> **DATASET EXTRACT**
= = = = =

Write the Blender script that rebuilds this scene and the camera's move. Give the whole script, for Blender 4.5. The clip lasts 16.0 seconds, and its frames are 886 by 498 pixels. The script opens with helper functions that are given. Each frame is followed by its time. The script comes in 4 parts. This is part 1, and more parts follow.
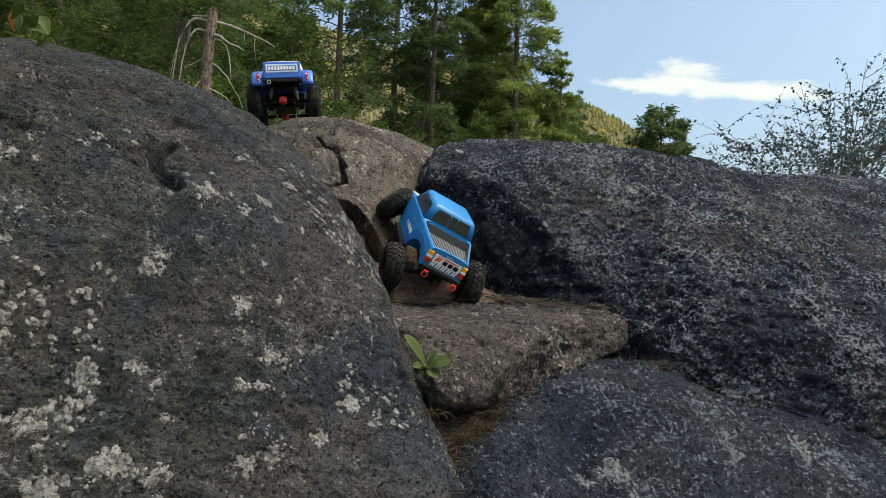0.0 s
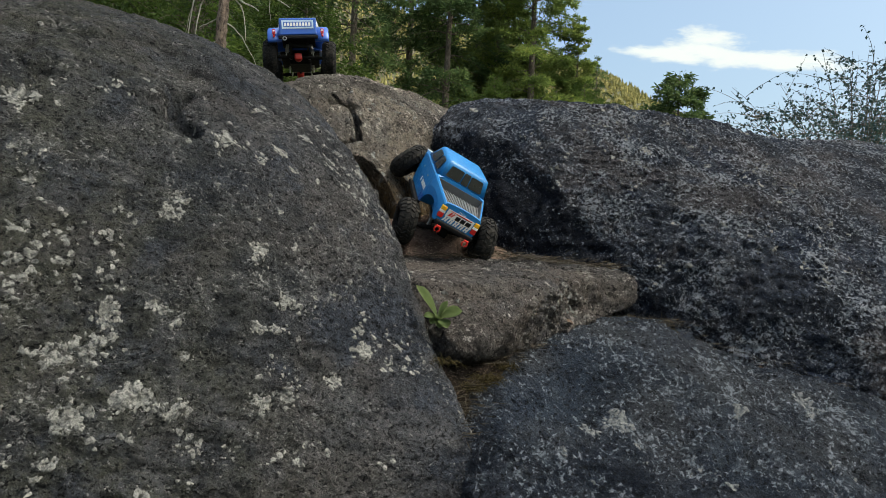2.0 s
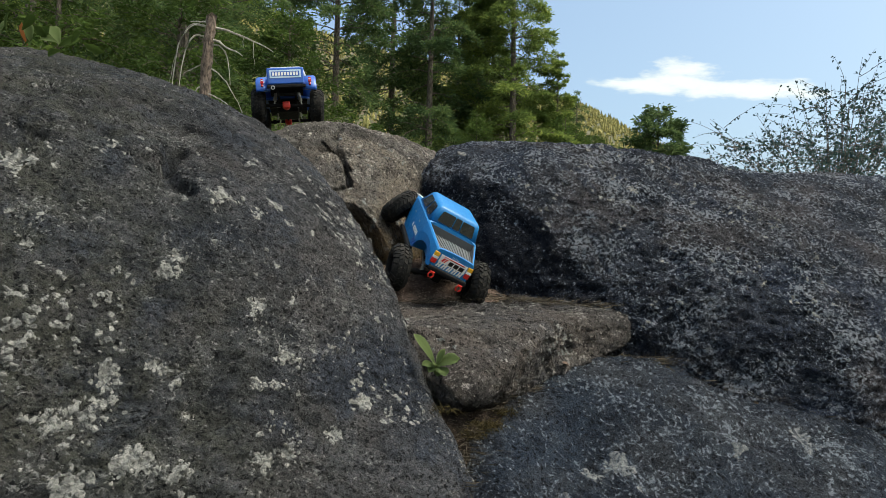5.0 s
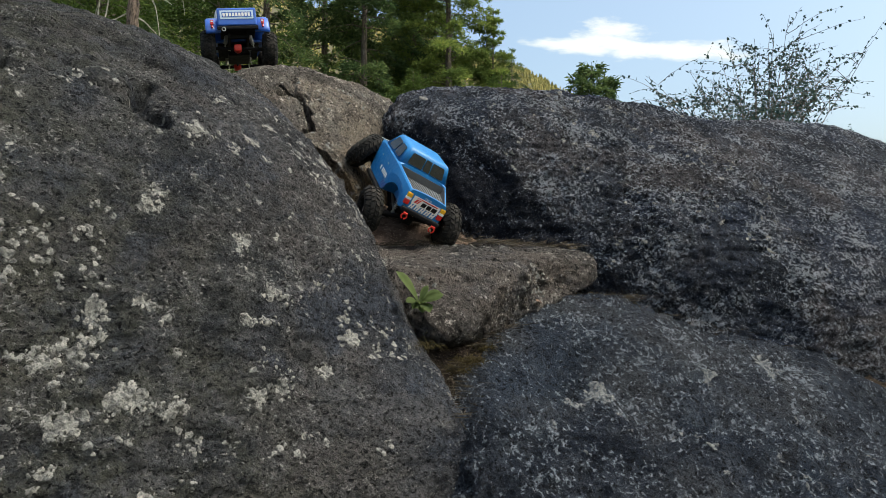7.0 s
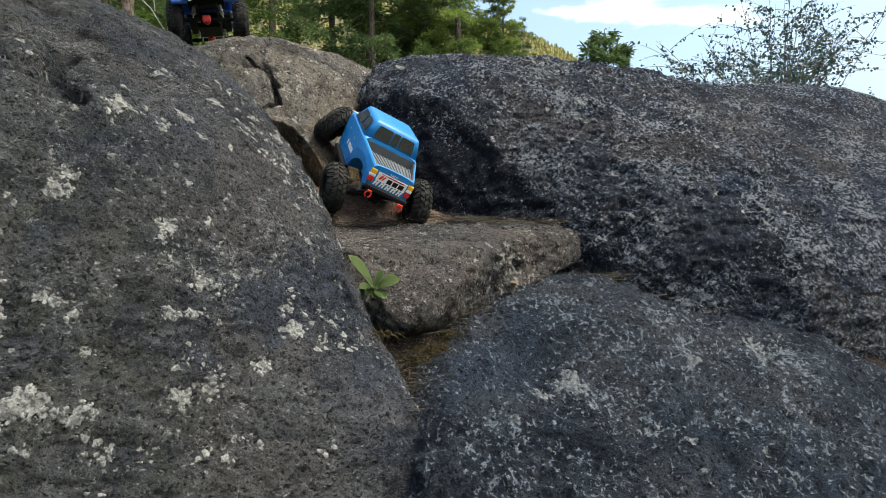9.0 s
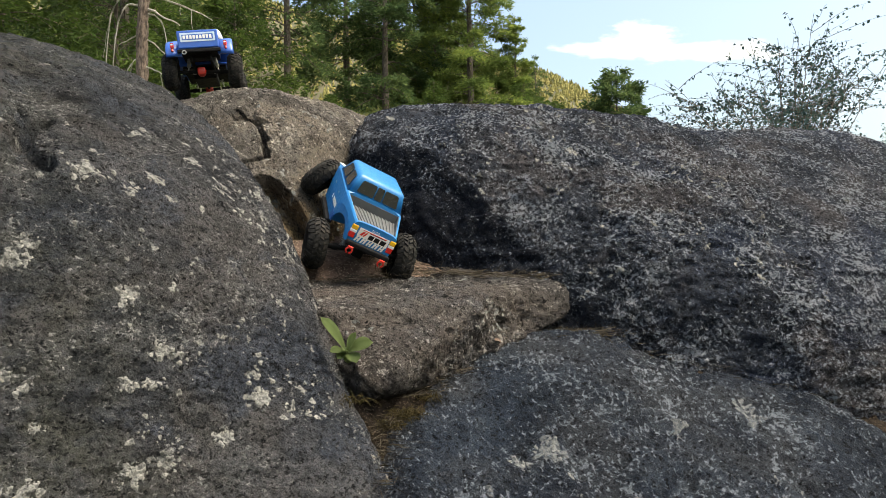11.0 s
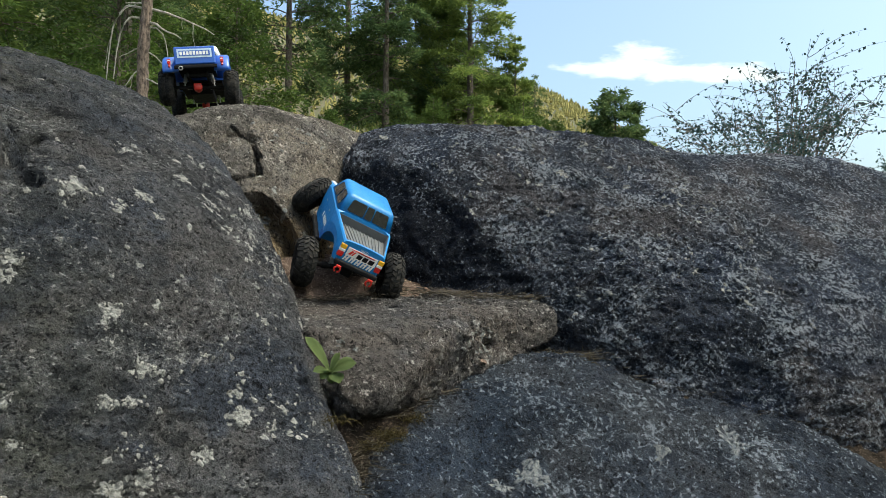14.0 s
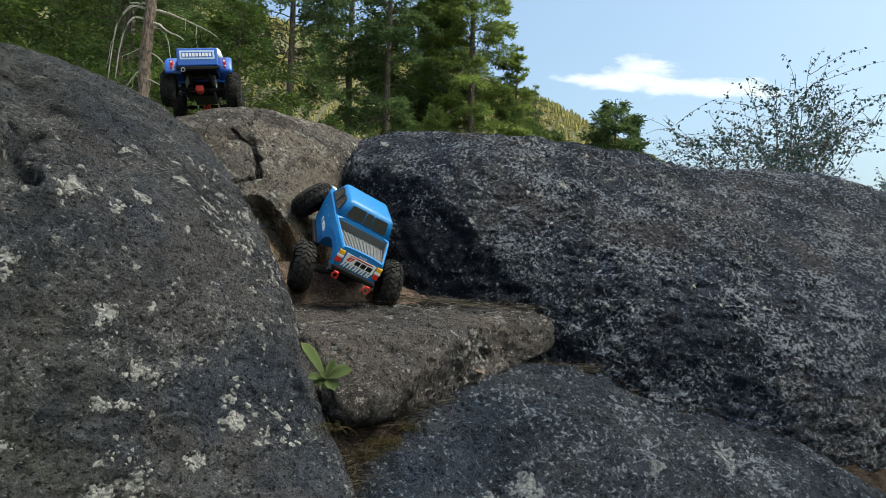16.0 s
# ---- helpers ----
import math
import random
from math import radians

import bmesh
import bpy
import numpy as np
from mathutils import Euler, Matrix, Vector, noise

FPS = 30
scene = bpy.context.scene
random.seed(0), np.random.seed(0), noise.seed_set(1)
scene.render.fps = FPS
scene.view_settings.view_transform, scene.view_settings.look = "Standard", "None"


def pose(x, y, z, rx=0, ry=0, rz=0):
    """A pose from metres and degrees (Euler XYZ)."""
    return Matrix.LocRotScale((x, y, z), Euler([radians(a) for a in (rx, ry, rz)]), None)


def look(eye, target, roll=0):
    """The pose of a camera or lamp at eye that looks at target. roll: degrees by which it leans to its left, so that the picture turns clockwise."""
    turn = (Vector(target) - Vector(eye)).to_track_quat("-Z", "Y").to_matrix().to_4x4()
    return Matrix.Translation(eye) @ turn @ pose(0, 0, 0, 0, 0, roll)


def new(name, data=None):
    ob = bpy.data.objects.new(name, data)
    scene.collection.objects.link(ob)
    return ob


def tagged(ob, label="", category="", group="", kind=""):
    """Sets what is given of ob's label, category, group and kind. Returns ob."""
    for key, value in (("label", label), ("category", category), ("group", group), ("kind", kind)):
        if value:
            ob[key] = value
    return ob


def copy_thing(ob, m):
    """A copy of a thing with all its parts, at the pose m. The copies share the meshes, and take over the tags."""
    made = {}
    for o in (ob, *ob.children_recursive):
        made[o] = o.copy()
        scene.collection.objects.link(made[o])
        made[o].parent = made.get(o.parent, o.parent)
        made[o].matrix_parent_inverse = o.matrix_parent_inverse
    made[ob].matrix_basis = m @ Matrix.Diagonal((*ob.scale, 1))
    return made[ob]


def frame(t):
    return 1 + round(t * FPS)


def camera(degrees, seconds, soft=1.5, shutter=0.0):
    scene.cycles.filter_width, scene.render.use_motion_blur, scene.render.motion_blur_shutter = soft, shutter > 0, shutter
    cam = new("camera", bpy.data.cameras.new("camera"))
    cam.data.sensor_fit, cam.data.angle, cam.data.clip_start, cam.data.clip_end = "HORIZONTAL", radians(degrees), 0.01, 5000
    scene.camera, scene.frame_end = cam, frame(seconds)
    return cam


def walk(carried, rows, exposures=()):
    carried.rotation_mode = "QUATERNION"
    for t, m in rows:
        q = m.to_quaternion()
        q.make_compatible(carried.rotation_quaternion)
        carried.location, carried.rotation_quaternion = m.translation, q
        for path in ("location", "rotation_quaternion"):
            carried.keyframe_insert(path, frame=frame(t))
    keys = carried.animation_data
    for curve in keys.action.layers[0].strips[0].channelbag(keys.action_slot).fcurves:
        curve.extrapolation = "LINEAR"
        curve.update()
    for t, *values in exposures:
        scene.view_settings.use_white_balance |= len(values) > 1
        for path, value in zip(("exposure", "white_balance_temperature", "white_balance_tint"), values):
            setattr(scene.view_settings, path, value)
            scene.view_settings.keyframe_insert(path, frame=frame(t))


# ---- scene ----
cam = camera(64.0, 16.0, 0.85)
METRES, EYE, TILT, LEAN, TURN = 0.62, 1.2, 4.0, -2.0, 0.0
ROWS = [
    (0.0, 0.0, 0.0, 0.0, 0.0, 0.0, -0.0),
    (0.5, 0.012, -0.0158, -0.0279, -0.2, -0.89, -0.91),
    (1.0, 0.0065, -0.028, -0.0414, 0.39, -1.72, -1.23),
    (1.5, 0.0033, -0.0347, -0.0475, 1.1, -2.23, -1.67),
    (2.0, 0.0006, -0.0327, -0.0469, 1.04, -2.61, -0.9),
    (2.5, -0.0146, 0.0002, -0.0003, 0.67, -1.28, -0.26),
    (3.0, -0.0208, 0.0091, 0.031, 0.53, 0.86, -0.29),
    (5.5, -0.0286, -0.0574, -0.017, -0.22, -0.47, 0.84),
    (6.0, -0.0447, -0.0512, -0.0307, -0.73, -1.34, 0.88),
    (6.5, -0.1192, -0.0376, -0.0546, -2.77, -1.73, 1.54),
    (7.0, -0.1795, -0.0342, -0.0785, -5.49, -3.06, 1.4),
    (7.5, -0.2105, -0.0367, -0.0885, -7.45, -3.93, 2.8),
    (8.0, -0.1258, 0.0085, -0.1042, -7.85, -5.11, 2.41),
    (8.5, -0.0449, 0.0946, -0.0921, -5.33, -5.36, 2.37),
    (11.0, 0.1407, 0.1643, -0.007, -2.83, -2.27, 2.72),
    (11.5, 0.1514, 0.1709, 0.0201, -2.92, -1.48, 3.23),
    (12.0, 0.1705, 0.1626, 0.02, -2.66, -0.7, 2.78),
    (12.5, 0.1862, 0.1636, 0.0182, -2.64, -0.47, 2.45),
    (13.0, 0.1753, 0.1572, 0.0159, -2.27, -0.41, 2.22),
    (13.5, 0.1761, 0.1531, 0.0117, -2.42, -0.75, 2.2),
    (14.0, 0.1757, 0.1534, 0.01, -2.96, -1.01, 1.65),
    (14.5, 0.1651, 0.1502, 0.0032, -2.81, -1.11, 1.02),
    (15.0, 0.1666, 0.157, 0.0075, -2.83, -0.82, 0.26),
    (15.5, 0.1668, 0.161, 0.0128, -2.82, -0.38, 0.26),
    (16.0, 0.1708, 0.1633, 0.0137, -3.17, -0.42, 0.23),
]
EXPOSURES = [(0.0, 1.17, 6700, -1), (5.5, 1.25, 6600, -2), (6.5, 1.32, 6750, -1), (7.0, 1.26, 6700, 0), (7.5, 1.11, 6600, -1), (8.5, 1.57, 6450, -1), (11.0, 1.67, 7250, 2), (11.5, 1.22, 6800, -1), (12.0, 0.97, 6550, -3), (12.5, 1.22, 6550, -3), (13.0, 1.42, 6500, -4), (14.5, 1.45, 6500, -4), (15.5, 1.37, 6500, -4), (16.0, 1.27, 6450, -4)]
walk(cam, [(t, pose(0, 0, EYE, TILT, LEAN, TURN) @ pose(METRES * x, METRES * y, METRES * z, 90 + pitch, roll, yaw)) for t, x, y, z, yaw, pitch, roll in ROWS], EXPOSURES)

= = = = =

> **CHALLENGE**
Return the whole listing, word for word, and leave out every picture.

> **WORKED SOLUTION**
Write the Blender script that rebuilds this scene and the camera's move. Give the whole script, for Blender 4.5. The clip lasts 16.0 seconds, and its frames are 886 by 498 pixels. The script opens with helper functions that are given. Each frame is followed by its time. The script comes in 4 parts. This is part 1, and more parts follow.
0.0 s
2.0 s
5.0 s
7.0 s
9.0 s
11.0 s
14.0 s
16.0 s
# ---- helpers ----
import math
import random
from math import radians

import bmesh
import bpy
import numpy as np
from mathutils import Euler, Matrix, Vector, noise

FPS = 30
scene = bpy.context.scene
random.seed(0), np.random.seed(0), noise.seed_set(1)
scene.render.fps = FPS
scene.view_settings.view_transform, scene.view_settings.look = "Standard", "None"


def pose(x, y, z, rx=0, ry=0, rz=0):
    """A pose from metres and degrees (Euler XYZ)."""
    return Matrix.LocRotScale((x, y, z), Euler([radians(a) for a in (rx, ry, rz)]), None)


def look(eye, target, roll=0):
    """The pose of a camera or lamp at eye that looks at target. roll: degrees by which it leans to its left, so that the picture turns clockwise."""
    turn = (Vector(target) - Vector(eye)).to_track_quat("-Z", "Y").to_matrix().to_4x4()
    return Matrix.Translation(eye) @ turn @ pose(0, 0, 0, 0, 0, roll)


def new(name, data=None):
    ob = bpy.data.objects.new(name, data)
    scene.collection.objects.link(ob)
    return ob


def tagged(ob, label="", category="", group="", kind=""):
    """Sets what is given of ob's label, category, group and kind. Returns ob."""
    for key, value in (("label", label), ("category", category), ("group", group), ("kind", kind)):
        if value:
            ob[key] = value
    return ob


def copy_thing(ob, m):
    """A copy of a thing with all its parts, at the pose m. The copies share the meshes, and take over the tags."""
    made = {}
    for o in (ob, *ob.children_recursive):
        made[o] = o.copy()
        scene.collection.objects.link(made[o])
        made[o].parent = made.get(o.parent, o.parent)
        made[o].matrix_parent_inverse = o.matrix_parent_inverse
    made[ob].matrix_basis = m @ Matrix.Diagonal((*ob.scale, 1))
    return made[ob]


def frame(t):
    return 1 + round(t * FPS)


def camera(degrees, seconds, soft=1.5, shutter=0.0):
    scene.cycles.filter_width, scene.render.use_motion_blur, scene.render.motion_blur_shutter = soft, shutter > 0, shutter
    cam = new("camera", bpy.data.cameras.new("camera"))
    cam.data.sensor_fit, cam.data.angle, cam.data.clip_start, cam.data.clip_end = "HORIZONTAL", radians(degrees), 0.01, 5000
    scene.camera, scene.frame_end = cam, frame(seconds)
    return cam


def walk(carried, rows, exposures=()):
    carried.rotation_mode = "QUATERNION"
    for t, m in rows:
        q = m.to_quaternion()
        q.make_compatible(carried.rotation_quaternion)
        carried.location, carried.rotation_quaternion = m.translation, q
        for path in ("location", "rotation_quaternion"):
            carried.keyframe_insert(path, frame=frame(t))
    keys = carried.animation_data
    for curve in keys.action.layers[0].strips[0].channelbag(keys.action_slot).fcurves:
        curve.extrapolation = "LINEAR"
        curve.update()
    for t, *values in exposures:
        scene.view_settings.use_white_balance |= len(values) > 1
        for path, value in zip(("exposure", "white_balance_temperature", "white_balance_tint"), values):
            setattr(scene.view_settings, path, value)
            scene.view_settings.keyframe_insert(path, frame=frame(t))


# ---- scene ----
cam = camera(64.0, 16.0, 0.85)
METRES, EYE, TILT, LEAN, TURN = 0.62, 1.2, 4.0, -2.0, 0.0
ROWS = [
    (0.0, 0.0, 0.0, 0.0, 0.0, 0.0, -0.0),
    (0.5, 0.012, -0.0158, -0.0279, -0.2, -0.89, -0.91),
    (1.0, 0.0065, -0.028, -0.0414, 0.39, -1.72, -1.23),
    (1.5, 0.0033, -0.0347, -0.0475, 1.1, -2.23, -1.67),
    (2.0, 0.0006, -0.0327, -0.0469, 1.04, -2.61, -0.9),
    (2.5, -0.0146, 0.0002, -0.0003, 0.67, -1.28, -0.26),
    (3.0, -0.0208, 0.0091, 0.031, 0.53, 0.86, -0.29),
    (5.5, -0.0286, -0.0574, -0.017, -0.22, -0.47, 0.84),
    (6.0, -0.0447, -0.0512, -0.0307, -0.73, -1.34, 0.88),
    (6.5, -0.1192, -0.0376, -0.0546, -2.77, -1.73, 1.54),
    (7.0, -0.1795, -0.0342, -0.0785, -5.49, -3.06, 1.4),
    (7.5, -0.2105, -0.0367, -0.0885, -7.45, -3.93, 2.8),
    (8.0, -0.1258, 0.0085, -0.1042, -7.85, -5.11, 2.41),
    (8.5, -0.0449, 0.0946, -0.0921, -5.33, -5.36, 2.37),
    (11.0, 0.1407, 0.1643, -0.007, -2.83, -2.27, 2.72),
    (11.5, 0.1514, 0.1709, 0.0201, -2.92, -1.48, 3.23),
    (12.0, 0.1705, 0.1626, 0.02, -2.66, -0.7, 2.78),
    (12.5, 0.1862, 0.1636, 0.0182, -2.64, -0.47, 2.45),
    (13.0, 0.1753, 0.1572, 0.0159, -2.27, -0.41, 2.22),
    (13.5, 0.1761, 0.1531, 0.0117, -2.42, -0.75, 2.2),
    (14.0, 0.1757, 0.1534, 0.01, -2.96, -1.01, 1.65),
    (14.5, 0.1651, 0.1502, 0.0032, -2.81, -1.11, 1.02),
    (15.0, 0.1666, 0.157, 0.0075, -2.83, -0.82, 0.26),
    (15.5, 0.1668, 0.161, 0.0128, -2.82, -0.38, 0.26),
    (16.0, 0.1708, 0.1633, 0.0137, -3.17, -0.42, 0.23),
]
EXPOSURES = [(0.0, 1.17, 6700, -1), (5.5, 1.25, 6600, -2), (6.5, 1.32, 6750, -1), (7.0, 1.26, 6700, 0), (7.5, 1.11, 6600, -1), (8.5, 1.57, 6450, -1), (11.0, 1.67, 7250, 2), (11.5, 1.22, 6800, -1), (12.0, 0.97, 6550, -3), (12.5, 1.22, 6550, -3), (13.0, 1.42, 6500, -4), (14.5, 1.45, 6500, -4), (15.5, 1.37, 6500, -4), (16.0, 1.27, 6450, -4)]
walk(cam, [(t, pose(0, 0, EYE, TILT, LEAN, TURN) @ pose(METRES * x, METRES * y, METRES * z, 90 + pitch, roll, yaw)) for t, x, y, z, yaw, pitch, roll in ROWS], EXPOSURES)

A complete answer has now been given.